Il famoso poeta recanatese ritorna in maniera lampante nelle liriche di Marcuccio che, magistralmente, rende omaggio al poeta del pessimismo cosmico. Come non intravedere un riferimento alla “donzelletta in sul calar del sol” del “Sabato del villaggio” in “Le mietitrici” di Marcuccio ma anche il verso “e come odo stormir” della poesia di Marcuccio “Il viandante” che riecheggia “L’infinito” di Leopardi. L’omaggio più grande al poeta de “La ginestra” è contenuto nella lirica “A Giacomo Leopardi” dove il poeta è ricordato come “flebil spirito [che] ancor risuona”, con l’esortazione a donare ai poeti contemporanei la sua ricchezza lirica fatta della trasposizione su carta di illusioni, speranze e gioie.
L’immaginario dei personaggi che Marcuccio tratteggia, in effetti, (mietitrici, viandanti, cacciatori..) è espressione di un mondo provinciale, di campagna, d’altri tempi, oggi un po’ perduto e che si conserva solo in pochi luoghi. E’ una lode alla vita di campagna, alla spensieratezza e all’esistenza a contatto diretto con la natura. Curioso il bestiario che Marcuccio sfoggia in “Gli animali” dove va paragonando vari comportamenti di alcune specie animali ad alcune caratteristiche dell’uomo, quasi a voler sottolineare come l’ascendenza umana sia in effetti di derivazione animale secondo un’interpretazione etologica che rifugge, invece, le teorie evoluzionistiche.

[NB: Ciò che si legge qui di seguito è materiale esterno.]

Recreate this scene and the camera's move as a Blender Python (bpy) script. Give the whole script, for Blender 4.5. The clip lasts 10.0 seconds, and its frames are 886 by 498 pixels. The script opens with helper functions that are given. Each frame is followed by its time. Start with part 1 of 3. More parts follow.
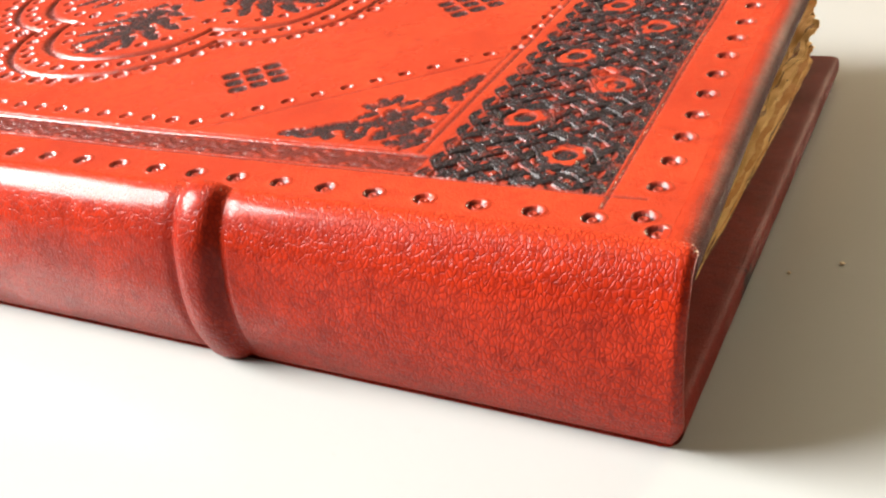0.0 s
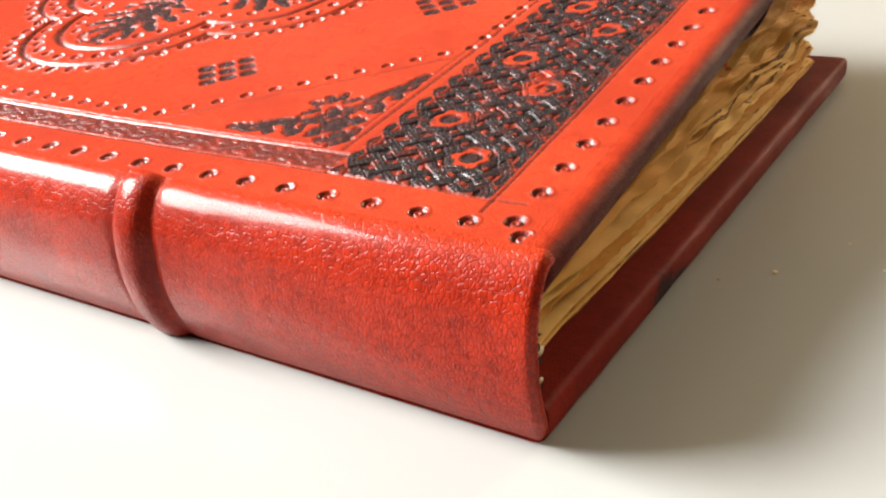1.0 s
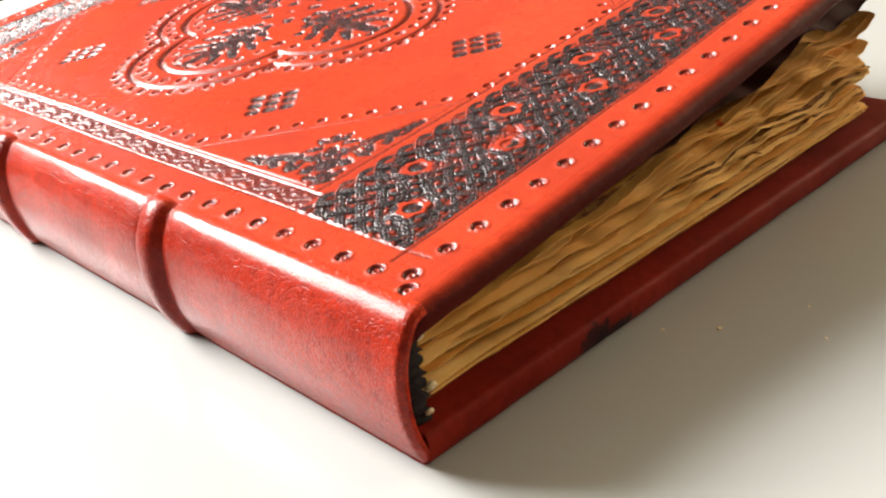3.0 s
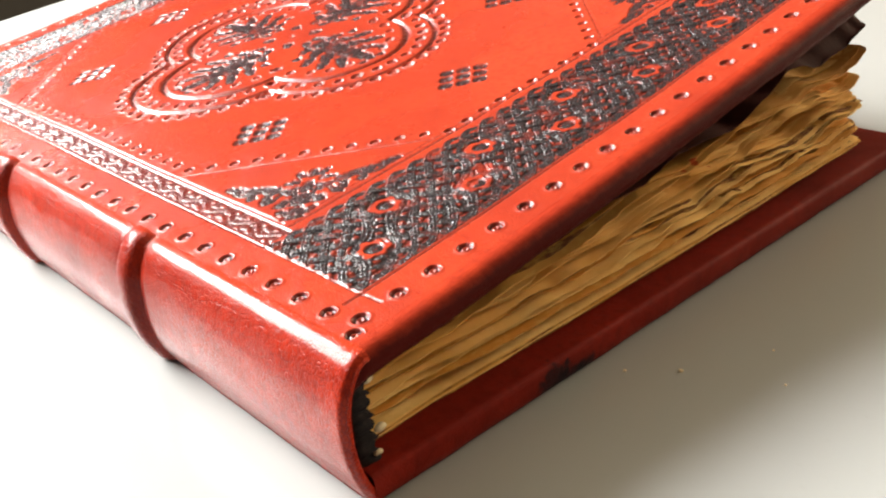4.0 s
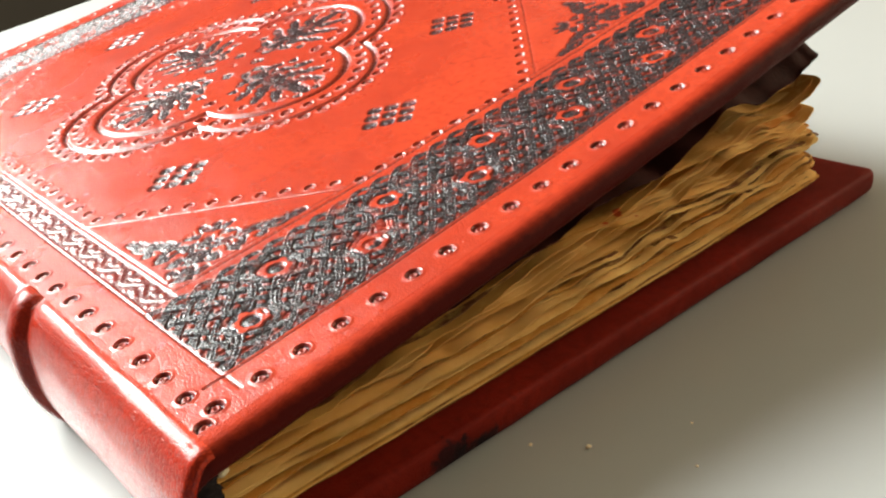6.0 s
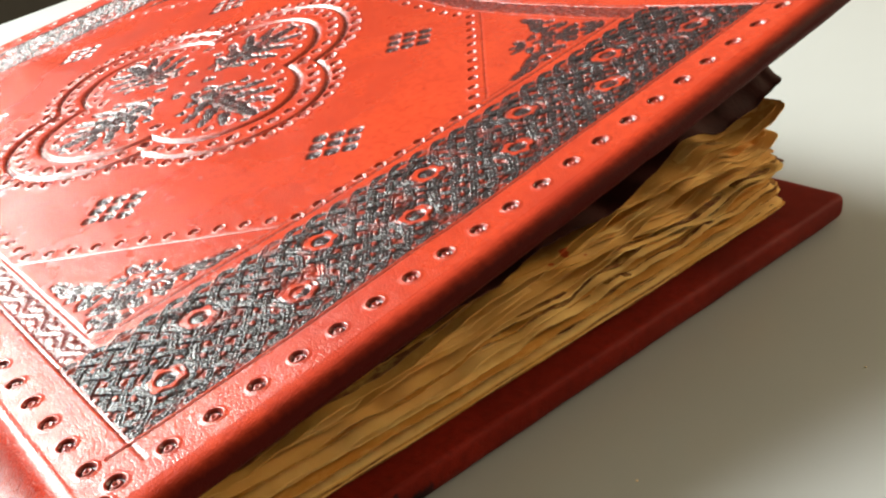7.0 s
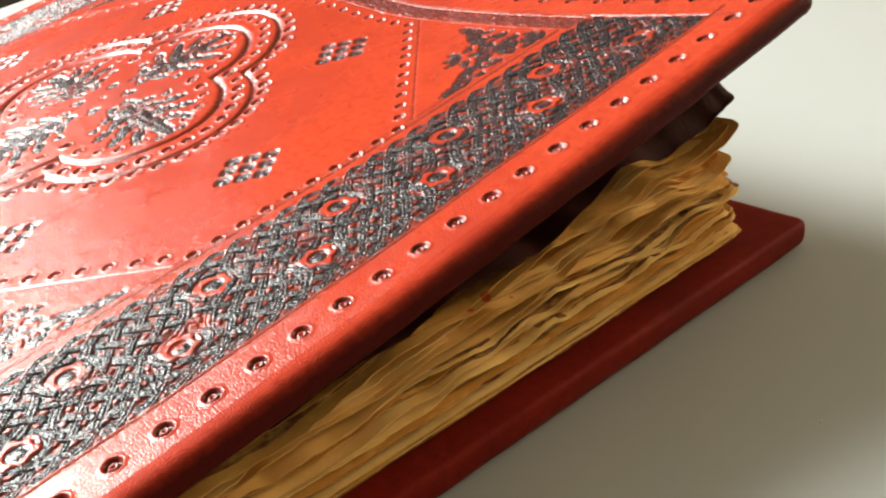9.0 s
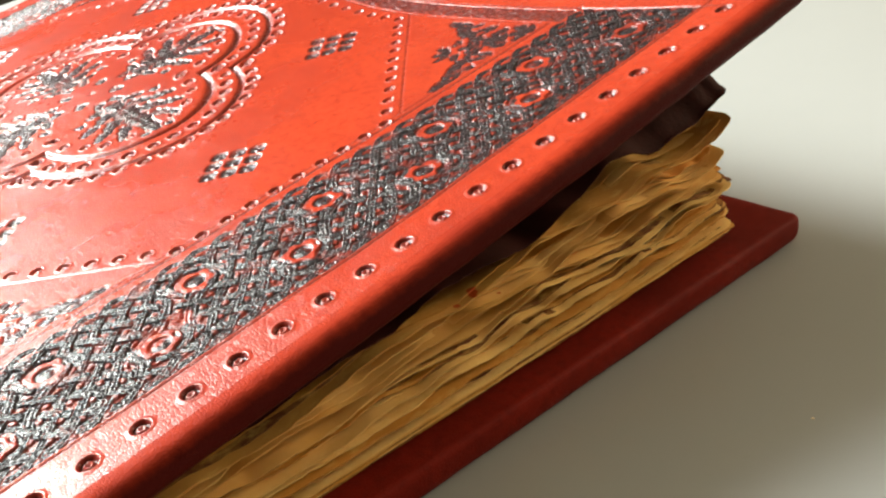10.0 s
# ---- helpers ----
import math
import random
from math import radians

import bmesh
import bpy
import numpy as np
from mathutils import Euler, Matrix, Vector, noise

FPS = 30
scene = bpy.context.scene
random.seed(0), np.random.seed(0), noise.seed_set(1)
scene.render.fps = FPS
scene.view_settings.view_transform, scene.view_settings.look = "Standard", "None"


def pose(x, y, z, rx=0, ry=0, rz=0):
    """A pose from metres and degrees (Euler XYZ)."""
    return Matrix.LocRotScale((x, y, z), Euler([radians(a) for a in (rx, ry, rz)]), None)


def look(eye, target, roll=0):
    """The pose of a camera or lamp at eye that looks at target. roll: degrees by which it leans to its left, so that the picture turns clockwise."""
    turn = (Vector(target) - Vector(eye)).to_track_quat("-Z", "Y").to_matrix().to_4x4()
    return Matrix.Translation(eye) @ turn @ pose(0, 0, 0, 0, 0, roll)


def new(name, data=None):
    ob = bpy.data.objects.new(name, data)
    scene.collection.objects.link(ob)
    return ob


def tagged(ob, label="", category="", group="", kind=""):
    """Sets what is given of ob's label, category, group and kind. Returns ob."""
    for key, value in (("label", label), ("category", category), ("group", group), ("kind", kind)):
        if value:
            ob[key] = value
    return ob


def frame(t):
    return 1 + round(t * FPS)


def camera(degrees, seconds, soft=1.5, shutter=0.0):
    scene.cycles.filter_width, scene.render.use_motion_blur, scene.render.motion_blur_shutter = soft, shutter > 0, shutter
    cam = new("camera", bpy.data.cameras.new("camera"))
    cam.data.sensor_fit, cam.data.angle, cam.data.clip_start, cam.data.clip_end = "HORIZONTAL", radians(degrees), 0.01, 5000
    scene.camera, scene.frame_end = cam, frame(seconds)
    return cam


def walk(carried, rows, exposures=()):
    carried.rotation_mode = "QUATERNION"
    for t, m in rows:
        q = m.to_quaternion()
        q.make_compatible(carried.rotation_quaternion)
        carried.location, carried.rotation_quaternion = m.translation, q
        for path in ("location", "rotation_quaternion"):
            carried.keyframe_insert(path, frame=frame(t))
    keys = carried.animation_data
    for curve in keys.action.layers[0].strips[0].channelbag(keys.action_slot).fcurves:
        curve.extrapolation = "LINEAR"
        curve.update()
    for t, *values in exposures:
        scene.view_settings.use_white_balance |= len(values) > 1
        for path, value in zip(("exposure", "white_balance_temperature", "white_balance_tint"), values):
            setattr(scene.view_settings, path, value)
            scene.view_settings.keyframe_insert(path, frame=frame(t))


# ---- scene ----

L’acume poetico di Marcuccio prende percorsi diversi: ci sono poesie a tematica sociale, come quelle che si riferiscono alla guerra o al ricordo per la tremenda strage di Capaci o alla guerra di Bosnia, altre nostalgiche che rievocano un mondo campagnolo ormai in declino, altre che rendono esplicito il legame poesia-arte-musica e altre ancora che danno prova della conoscenza letteraria del Marcuccio, sia quella classica che quella europea (Leopardi, Pirandello, Dante, Alfieri, Parsifal, Shakespeare, Seneca, Federico Garcia Lorca, la saga dei Nibelunghi) con un favoloso omaggio al padre de Il giorno della civetta, la cui scrittura è ricordata da Marcuccio con questi versi: “sfoghi la tua ansia/ nell’inventar storie vere,/ coperte d’una patina d’irreale,/ in cui traspare un dolore sommerso.” Da sottolineare che, il termine “inventar”, ci avverte Marcuccio in una nota, è usato proprio nel senso inteso da Sciascia, di ricercare, investigare.

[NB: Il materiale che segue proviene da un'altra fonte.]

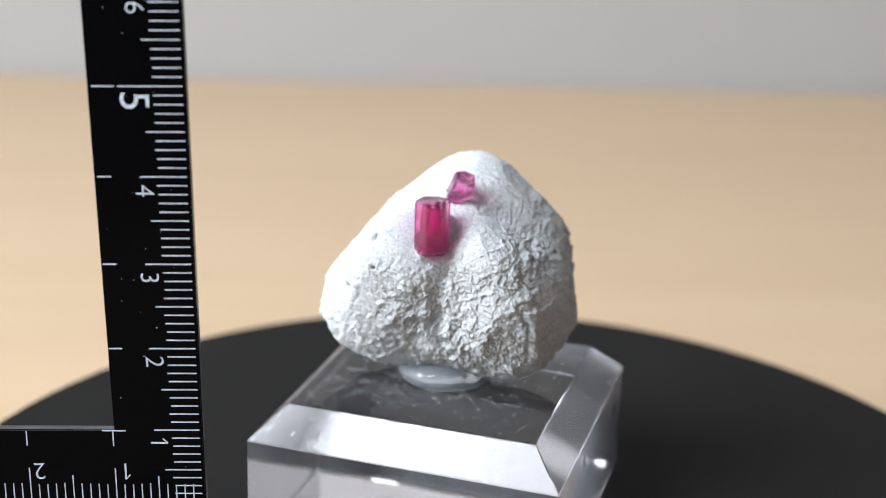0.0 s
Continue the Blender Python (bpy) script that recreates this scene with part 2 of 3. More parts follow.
def desk():
    thing = tagged(new("desk"), "light tan wooden desk against a grey wall", "desk")
    part("tabletop", boxed(-0.60, -0.80, -0.028, 0.36, -0.002, 0.0, bevel=0.003), wood, thing)
    for x in (-0.55, 0.31):
        for y in (-0.75, -0.06):
            part("leg", boxed(x - 0.025, y - 0.025, -0.74, x + 0.025, y + 0.025, -0.028, bevel=0.003), wood, thing)
    thing.matrix_world = pose(0, BACK, 0, 0, 0, SKEW)
    return thing


room()
desk()

# ---- the turntable ----
turntable = tagged(new("turntable"), "round matt black display turntable on the desk", "turntable")
part("base", lathe(bmesh.new(), ((0, 0), (0.066, 0), (0.068, 0.002), (0.068, 0.016), (0.066, 0.018), (0, 0.018))), plastic_black, turntable)
platter = part("platter", lathe(bmesh.new(), ((0, 0.0185), (0.0754, 0.0185), (0.0774, 0.0200), (0.0774, 0.0308), (0.0769, 0.0316), (0.0762, 0.0320), (0.040, 0.0320), (0, 0.0320))),
               platter_black, turntable, "matt black revolving disc")
platter_at = (0.0003, -0.0011)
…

Le numerose poesie che compongono questa raccolta scorrono via, velocemente, lasciando però una traccia viva e un senso di freschezza, come pensieri raccolti assieme che vanno e ritornano inesorabili come l’onda del mare si abbatte sulla battigia per poi ritirarsi e compiere questo movimento all’infinito.

Chi è l’autore?
Emanuele Marcuccio è nato a Palermo nel 1974 e lì vive. Ha pubblicato nel 2009 la prima silloge di poesia dal titolo Per una strada e sta attualmente pubblicando la sua prima raccolta di aforismi dal titolo Pensieri minimi e massime. Da vari anni lavora alla stesura di un poema drammatico ambientato in Islanda, un lavoro lungo e faticoso. Collabora a varie riviste di letteratura, tra cui Euterpe ed è direttore onorario della Vetrina delle Emozioni. E’ poeta, scrittore e commentatore e curatore editoriale presso la casa editrice Rupe Mutevole.